Given exercise: Copy each line of the data below with the word "Blender".

Start Exercise data

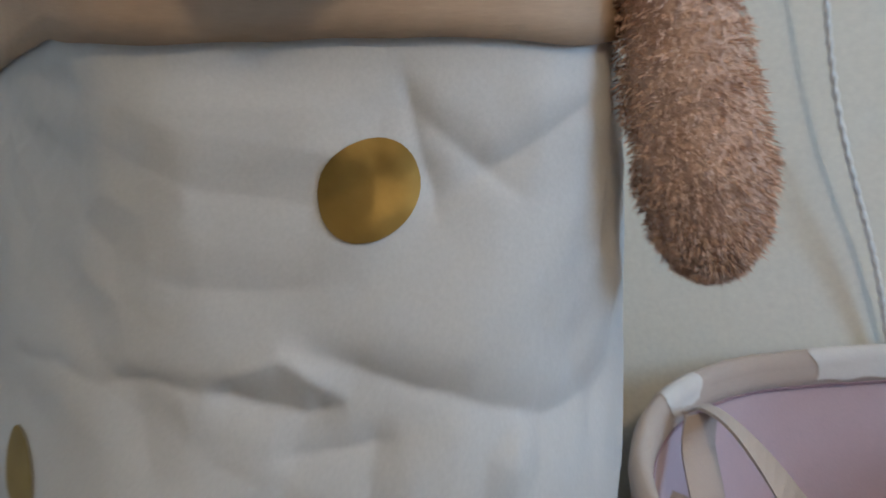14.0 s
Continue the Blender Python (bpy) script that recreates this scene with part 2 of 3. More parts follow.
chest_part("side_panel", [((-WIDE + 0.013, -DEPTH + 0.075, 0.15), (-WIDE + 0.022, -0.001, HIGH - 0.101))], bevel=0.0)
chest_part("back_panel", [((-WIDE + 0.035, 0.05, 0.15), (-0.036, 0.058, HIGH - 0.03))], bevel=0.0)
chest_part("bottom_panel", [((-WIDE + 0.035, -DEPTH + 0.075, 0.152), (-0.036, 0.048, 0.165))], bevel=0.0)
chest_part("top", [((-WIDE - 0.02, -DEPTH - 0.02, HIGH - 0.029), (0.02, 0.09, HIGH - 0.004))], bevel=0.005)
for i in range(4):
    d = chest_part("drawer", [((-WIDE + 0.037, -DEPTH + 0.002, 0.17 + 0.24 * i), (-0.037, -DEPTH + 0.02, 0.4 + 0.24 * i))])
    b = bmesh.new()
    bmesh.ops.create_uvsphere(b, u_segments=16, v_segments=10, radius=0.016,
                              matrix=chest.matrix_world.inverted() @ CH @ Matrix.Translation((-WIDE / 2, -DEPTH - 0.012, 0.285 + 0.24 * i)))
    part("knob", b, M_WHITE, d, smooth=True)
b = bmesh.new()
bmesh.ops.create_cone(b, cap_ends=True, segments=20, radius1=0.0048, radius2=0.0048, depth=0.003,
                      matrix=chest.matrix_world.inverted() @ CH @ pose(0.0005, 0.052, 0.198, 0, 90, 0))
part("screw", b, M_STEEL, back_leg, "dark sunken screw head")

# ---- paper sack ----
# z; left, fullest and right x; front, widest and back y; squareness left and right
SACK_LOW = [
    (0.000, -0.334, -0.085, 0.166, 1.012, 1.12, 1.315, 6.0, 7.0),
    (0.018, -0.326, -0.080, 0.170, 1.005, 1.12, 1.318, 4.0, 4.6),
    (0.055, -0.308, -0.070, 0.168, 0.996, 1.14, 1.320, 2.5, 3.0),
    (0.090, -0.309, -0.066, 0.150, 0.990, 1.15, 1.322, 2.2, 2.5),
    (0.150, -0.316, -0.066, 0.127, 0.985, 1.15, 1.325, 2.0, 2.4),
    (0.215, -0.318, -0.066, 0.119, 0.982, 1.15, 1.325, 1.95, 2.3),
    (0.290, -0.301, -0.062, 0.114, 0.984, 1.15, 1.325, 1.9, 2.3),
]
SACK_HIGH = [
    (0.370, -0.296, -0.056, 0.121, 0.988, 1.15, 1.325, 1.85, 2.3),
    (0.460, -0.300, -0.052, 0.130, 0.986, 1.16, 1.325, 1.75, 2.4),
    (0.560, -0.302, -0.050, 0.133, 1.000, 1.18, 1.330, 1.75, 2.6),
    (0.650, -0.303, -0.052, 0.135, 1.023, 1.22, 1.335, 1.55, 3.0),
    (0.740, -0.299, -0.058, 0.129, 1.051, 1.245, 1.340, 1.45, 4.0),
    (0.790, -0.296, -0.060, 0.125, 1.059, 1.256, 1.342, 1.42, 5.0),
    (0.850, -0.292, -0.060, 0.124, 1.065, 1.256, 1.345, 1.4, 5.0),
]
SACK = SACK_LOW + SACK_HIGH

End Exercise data
Start Exercise data

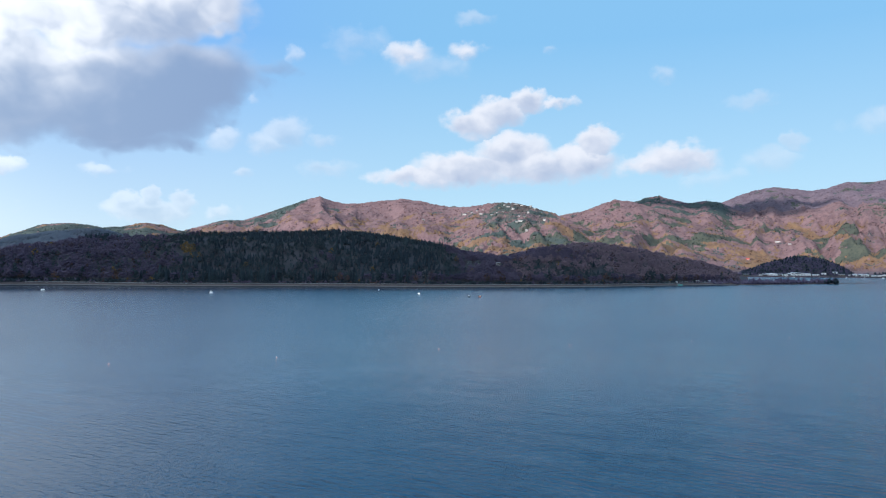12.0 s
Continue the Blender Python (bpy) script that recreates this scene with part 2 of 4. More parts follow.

End Exercise data
Start Exercise data

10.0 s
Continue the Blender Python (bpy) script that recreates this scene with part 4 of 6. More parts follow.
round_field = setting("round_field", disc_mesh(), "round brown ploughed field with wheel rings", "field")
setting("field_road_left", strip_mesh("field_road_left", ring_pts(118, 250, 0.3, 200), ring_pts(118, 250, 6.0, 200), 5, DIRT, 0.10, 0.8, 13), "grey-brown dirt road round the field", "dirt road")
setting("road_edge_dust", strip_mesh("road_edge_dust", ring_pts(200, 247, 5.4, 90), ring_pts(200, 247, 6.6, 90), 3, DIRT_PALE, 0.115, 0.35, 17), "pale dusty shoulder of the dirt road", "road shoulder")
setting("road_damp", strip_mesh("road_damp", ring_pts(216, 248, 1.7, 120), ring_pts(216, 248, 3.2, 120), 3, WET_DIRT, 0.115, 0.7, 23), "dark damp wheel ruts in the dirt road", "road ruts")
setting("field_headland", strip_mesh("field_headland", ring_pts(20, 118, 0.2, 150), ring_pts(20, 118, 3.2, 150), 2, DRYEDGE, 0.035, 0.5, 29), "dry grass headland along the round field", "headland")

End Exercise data

Solution:
Continue the Blender Python (bpy) script that recreates this scene with part 2 of 3. More parts follow.
Continue the Blender Python (bpy) script that recreates this scene with part 2 of 4. More parts follow.
Continue the Blender Python (bpy) script that recreates this scene with part 4 of 6. More parts follow.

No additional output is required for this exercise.